Copy everything in the listing below word for word, apart from any images.

▶ **STORED DATA**:
__________

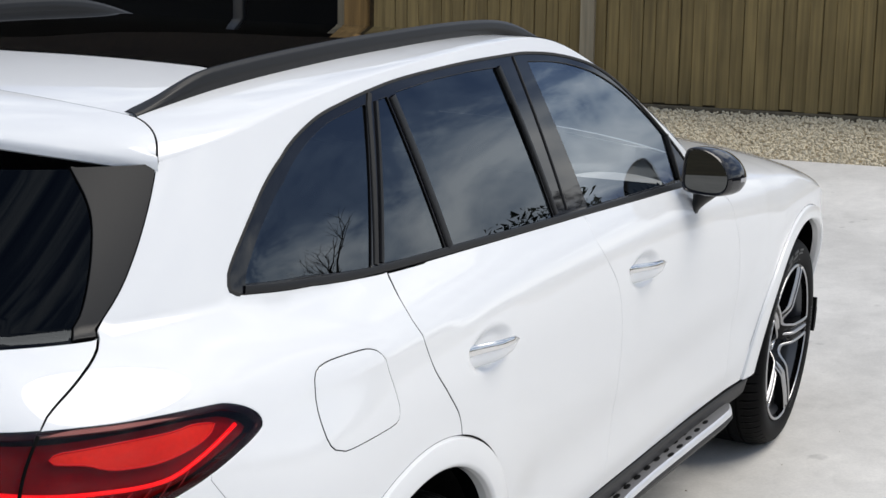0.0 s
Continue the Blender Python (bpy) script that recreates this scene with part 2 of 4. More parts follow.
def shoulder(x):
    """Height at which the flank turns over into roof, windscreen pillar or bonnet."""
    return spline(x, (-0.5, -0.35, 0.0, 0.4, 0.8, 1.1, 1.4, 1.7, 1.95, 2.3, 2.6, 2.9, 3.15, 3.4, 3.7),
                  (1.43, 1.455, 1.50, 1.528, 1.538, 1.515, 1.40, 1.23, 1.085, 1.020, 0.985, 0.930, 0.85, 0.74, 0.60))


def flank_top(q):
    """Height of the flank's upper edge."""
    return shoulder(skin(q, 1.40 if q < 1.0 else 1.0).x)


def ridge(x):
    """Height of the roof, windscreen and bonnet on the centre line."""
    return spline(x, (-0.6, -0.4, 0.0, 0.5, 0.9, 1.3, 1.7, 2.05, 2.4, 2.9, 3.4, 3.75),
                  (1.516, 1.537, 1.554, 1.549, 1.523, 1.480, 1.350, 1.15, 1.10, 1.035, 0.92, 0.72))


def top(x, v):
    """Roof, windscreen and bonnet: v = 0 at the shoulder, 1 on the centre line."""
    zs = flank_top(x)
    p0 = skin(x, zs)
    back_ = skin(x, zs - 0.02)
    lean = Vector((0, p0.y - back_.y, 0.02)).normalized()
    p3 = Vector((p0.x, 0, ridge(p0.x)))
    rise = max(0.02, p3.z - p0.z)
    p1 = p0 + lean * rise * 0.55
    p2 = Vector((p0.x, p0.y * 0.62, p3.z))
    a, b, c, d = (1 - v) ** 3, 3 * v * (1 - v) ** 2, 3 * v * v * (1 - v), v**3
    return p0 * a + p1 * b + p2 * c + p3 * d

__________

▶ **THE RESULT**:
0.0 s
Continue the Blender Python (bpy) script that recreates this scene with part 2 of 4. More parts follow.
def shoulder(x):
    """Height at which the flank turns over into roof, windscreen pillar or bonnet."""
    return spline(x, (-0.5, -0.35, 0.0, 0.4, 0.8, 1.1, 1.4, 1.7, 1.95, 2.3, 2.6, 2.9, 3.15, 3.4, 3.7),
                  (1.43, 1.455, 1.50, 1.528, 1.538, 1.515, 1.40, 1.23, 1.085, 1.020, 0.985, 0.930, 0.85, 0.74, 0.60))


def flank_top(q):
    """Height of the flank's upper edge."""
    return shoulder(skin(q, 1.40 if q < 1.0 else 1.0).x)


def ridge(x):
    """Height of the roof, windscreen and bonnet on the centre line."""
    return spline(x, (-0.6, -0.4, 0.0, 0.5, 0.9, 1.3, 1.7, 2.05, 2.4, 2.9, 3.4, 3.75),
                  (1.516, 1.537, 1.554, 1.549, 1.523, 1.480, 1.350, 1.15, 1.10, 1.035, 0.92, 0.72))


def top(x, v):
    """Roof, windscreen and bonnet: v = 0 at the shoulder, 1 on the centre line."""
    zs = flank_top(x)
    p0 = skin(x, zs)
    back_ = skin(x, zs - 0.02)
    lean = Vector((0, p0.y - back_.y, 0.02)).normalized()
    p3 = Vector((p0.x, 0, ridge(p0.x)))
    rise = max(0.02, p3.z - p0.z)
    p1 = p0 + lean * rise * 0.55
    p2 = Vector((p0.x, p0.y * 0.62, p3.z))
    a, b, c, d = (1 - v) ** 3, 3 * v * (1 - v) ** 2, 3 * v * v * (1 - v), v**3
    return p0 * a + p1 * b + p2 * c + p3 * d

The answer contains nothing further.